■ STATED GOAL ■
Repeat every record below exactly, but leave out any pictures.

■ Entries with animation source code ■
****************

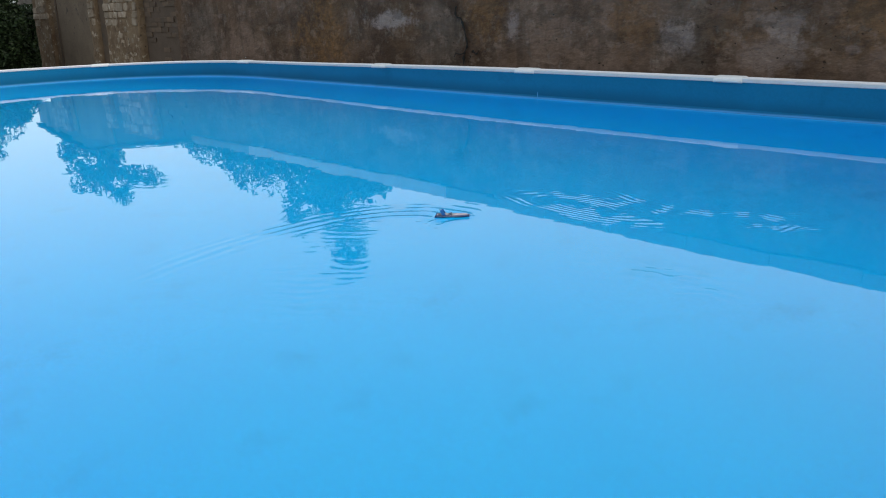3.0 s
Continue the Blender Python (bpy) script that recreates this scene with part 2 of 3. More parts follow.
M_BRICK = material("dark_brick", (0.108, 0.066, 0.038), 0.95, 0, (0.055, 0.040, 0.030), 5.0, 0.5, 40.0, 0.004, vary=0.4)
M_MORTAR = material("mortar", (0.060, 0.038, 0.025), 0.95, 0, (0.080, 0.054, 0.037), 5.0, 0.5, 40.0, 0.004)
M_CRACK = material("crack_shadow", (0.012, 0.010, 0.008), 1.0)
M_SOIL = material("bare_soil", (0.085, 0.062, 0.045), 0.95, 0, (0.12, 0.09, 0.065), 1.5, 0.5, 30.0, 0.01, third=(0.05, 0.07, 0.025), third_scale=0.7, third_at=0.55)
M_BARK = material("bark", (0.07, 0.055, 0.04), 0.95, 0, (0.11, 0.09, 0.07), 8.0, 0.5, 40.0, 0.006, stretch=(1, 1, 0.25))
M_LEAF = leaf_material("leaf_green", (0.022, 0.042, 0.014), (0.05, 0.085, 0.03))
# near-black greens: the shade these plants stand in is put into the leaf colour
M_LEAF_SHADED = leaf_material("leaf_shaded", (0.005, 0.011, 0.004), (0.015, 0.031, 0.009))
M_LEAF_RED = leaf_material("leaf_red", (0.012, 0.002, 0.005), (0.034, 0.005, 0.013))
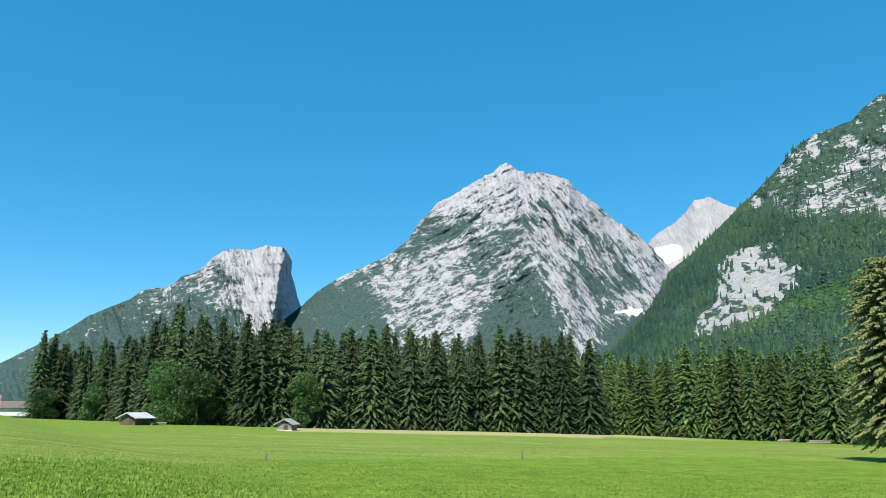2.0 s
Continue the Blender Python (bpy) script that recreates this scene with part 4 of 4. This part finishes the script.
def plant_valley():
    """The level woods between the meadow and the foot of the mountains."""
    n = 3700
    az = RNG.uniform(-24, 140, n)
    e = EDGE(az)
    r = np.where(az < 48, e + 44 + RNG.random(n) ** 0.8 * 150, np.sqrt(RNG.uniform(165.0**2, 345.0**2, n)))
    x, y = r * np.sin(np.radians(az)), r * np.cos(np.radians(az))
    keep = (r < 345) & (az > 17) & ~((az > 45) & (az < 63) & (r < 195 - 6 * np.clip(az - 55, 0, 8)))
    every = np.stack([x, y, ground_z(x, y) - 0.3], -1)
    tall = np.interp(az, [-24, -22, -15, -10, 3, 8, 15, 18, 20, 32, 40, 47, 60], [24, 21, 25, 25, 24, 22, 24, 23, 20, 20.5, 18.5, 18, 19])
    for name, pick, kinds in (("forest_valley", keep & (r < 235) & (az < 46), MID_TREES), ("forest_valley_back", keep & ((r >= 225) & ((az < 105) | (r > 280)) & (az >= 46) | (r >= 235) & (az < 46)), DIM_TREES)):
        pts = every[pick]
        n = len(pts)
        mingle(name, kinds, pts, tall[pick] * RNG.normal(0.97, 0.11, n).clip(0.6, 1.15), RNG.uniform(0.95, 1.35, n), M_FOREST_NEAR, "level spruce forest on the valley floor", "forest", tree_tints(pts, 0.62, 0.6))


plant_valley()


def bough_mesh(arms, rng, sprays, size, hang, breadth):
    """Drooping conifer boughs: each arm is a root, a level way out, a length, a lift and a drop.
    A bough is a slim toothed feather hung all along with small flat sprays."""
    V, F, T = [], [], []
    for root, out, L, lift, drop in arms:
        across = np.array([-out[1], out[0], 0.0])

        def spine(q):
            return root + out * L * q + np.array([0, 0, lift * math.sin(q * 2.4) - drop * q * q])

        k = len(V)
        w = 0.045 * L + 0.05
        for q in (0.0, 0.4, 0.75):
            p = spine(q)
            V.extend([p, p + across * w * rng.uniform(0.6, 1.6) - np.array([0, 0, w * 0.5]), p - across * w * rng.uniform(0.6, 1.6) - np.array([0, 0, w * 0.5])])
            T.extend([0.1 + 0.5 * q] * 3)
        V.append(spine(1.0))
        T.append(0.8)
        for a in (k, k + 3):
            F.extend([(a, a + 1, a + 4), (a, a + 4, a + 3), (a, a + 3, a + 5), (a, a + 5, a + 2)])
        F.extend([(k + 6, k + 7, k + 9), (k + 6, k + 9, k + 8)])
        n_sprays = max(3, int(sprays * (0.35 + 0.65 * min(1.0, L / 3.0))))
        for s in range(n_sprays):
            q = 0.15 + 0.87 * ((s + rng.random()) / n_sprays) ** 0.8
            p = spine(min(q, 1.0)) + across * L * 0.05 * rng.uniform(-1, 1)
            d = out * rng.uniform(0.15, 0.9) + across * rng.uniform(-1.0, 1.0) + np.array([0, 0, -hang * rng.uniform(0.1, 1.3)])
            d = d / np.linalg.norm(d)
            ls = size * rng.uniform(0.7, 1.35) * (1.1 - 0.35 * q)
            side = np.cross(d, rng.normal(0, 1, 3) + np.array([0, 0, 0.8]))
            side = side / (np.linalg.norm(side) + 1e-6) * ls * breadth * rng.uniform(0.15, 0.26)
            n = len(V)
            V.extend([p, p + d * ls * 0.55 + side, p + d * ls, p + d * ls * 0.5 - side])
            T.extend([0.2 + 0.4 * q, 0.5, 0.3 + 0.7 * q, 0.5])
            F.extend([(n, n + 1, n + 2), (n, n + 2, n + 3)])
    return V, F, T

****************

■ ANSWER FOR THE TASK ■
3.0 s
Continue the Blender Python (bpy) script that recreates this scene with part 2 of 3. More parts follow.
M_BRICK = material("dark_brick", (0.108, 0.066, 0.038), 0.95, 0, (0.055, 0.040, 0.030), 5.0, 0.5, 40.0, 0.004, vary=0.4)
M_MORTAR = material("mortar", (0.060, 0.038, 0.025), 0.95, 0, (0.080, 0.054, 0.037), 5.0, 0.5, 40.0, 0.004)
M_CRACK = material("crack_shadow", (0.012, 0.010, 0.008), 1.0)
M_SOIL = material("bare_soil", (0.085, 0.062, 0.045), 0.95, 0, (0.12, 0.09, 0.065), 1.5, 0.5, 30.0, 0.01, third=(0.05, 0.07, 0.025), third_scale=0.7, third_at=0.55)
M_BARK = material("bark", (0.07, 0.055, 0.04), 0.95, 0, (0.11, 0.09, 0.07), 8.0, 0.5, 40.0, 0.006, stretch=(1, 1, 0.25))
M_LEAF = leaf_material("leaf_green", (0.022, 0.042, 0.014), (0.05, 0.085, 0.03))
# near-black greens: the shade these plants stand in is put into the leaf colour
M_LEAF_SHADED = leaf_material("leaf_shaded", (0.005, 0.011, 0.004), (0.015, 0.031, 0.009))
M_LEAF_RED = leaf_material("leaf_red", (0.012, 0.002, 0.005), (0.034, 0.005, 0.013))
2.0 s
Continue the Blender Python (bpy) script that recreates this scene with part 4 of 4. This part finishes the script.
def plant_valley():
    """The level woods between the meadow and the foot of the mountains."""
    n = 3700
    az = RNG.uniform(-24, 140, n)
    e = EDGE(az)
    r = np.where(az < 48, e + 44 + RNG.random(n) ** 0.8 * 150, np.sqrt(RNG.uniform(165.0**2, 345.0**2, n)))
    x, y = r * np.sin(np.radians(az)), r * np.cos(np.radians(az))
    keep = (r < 345) & (az > 17) & ~((az > 45) & (az < 63) & (r < 195 - 6 * np.clip(az - 55, 0, 8)))
    every = np.stack([x, y, ground_z(x, y) - 0.3], -1)
    tall = np.interp(az, [-24, -22, -15, -10, 3, 8, 15, 18, 20, 32, 40, 47, 60], [24, 21, 25, 25, 24, 22, 24, 23, 20, 20.5, 18.5, 18, 19])
    for name, pick, kinds in (("forest_valley", keep & (r < 235) & (az < 46), MID_TREES), ("forest_valley_back", keep & ((r >= 225) & ((az < 105) | (r > 280)) & (az >= 46) | (r >= 235) & (az < 46)), DIM_TREES)):
        pts = every[pick]
        n = len(pts)
        mingle(name, kinds, pts, tall[pick] * RNG.normal(0.97, 0.11, n).clip(0.6, 1.15), RNG.uniform(0.95, 1.35, n), M_FOREST_NEAR, "level spruce forest on the valley floor", "forest", tree_tints(pts, 0.62, 0.6))


plant_valley()


def bough_mesh(arms, rng, sprays, size, hang, breadth):
    """Drooping conifer boughs: each arm is a root, a level way out, a length, a lift and a drop.
    A bough is a slim toothed feather hung all along with small flat sprays."""
    V, F, T = [], [], []
    for root, out, L, lift, drop in arms:
        across = np.array([-out[1], out[0], 0.0])

        def spine(q):
            return root + out * L * q + np.array([0, 0, lift * math.sin(q * 2.4) - drop * q * q])

        k = len(V)
        w = 0.045 * L + 0.05
        for q in (0.0, 0.4, 0.75):
            p = spine(q)
            V.extend([p, p + across * w * rng.uniform(0.6, 1.6) - np.array([0, 0, w * 0.5]), p - across * w * rng.uniform(0.6, 1.6) - np.array([0, 0, w * 0.5])])
            T.extend([0.1 + 0.5 * q] * 3)
        V.append(spine(1.0))
        T.append(0.8)
        for a in (k, k + 3):
            F.extend([(a, a + 1, a + 4), (a, a + 4, a + 3), (a, a + 3, a + 5), (a, a + 5, a + 2)])
        F.extend([(k + 6, k + 7, k + 9), (k + 6, k + 9, k + 8)])
        n_sprays = max(3, int(sprays * (0.35 + 0.65 * min(1.0, L / 3.0))))
        for s in range(n_sprays):
            q = 0.15 + 0.87 * ((s + rng.random()) / n_sprays) ** 0.8
            p = spine(min(q, 1.0)) + across * L * 0.05 * rng.uniform(-1, 1)
            d = out * rng.uniform(0.15, 0.9) + across * rng.uniform(-1.0, 1.0) + np.array([0, 0, -hang * rng.uniform(0.1, 1.3)])
            d = d / np.linalg.norm(d)
            ls = size * rng.uniform(0.7, 1.35) * (1.1 - 0.35 * q)
            side = np.cross(d, rng.normal(0, 1, 3) + np.array([0, 0, 0.8]))
            side = side / (np.linalg.norm(side) + 1e-6) * ls * breadth * rng.uniform(0.15, 0.26)
            n = len(V)
            V.extend([p, p + d * ls * 0.55 + side, p + d * ls, p + d * ls * 0.5 - side])
            T.extend([0.2 + 0.4 * q, 0.5, 0.3 + 0.7 * q, 0.5])
            F.extend([(n, n + 1, n + 2), (n, n + 2, n + 3)])
    return V, F, T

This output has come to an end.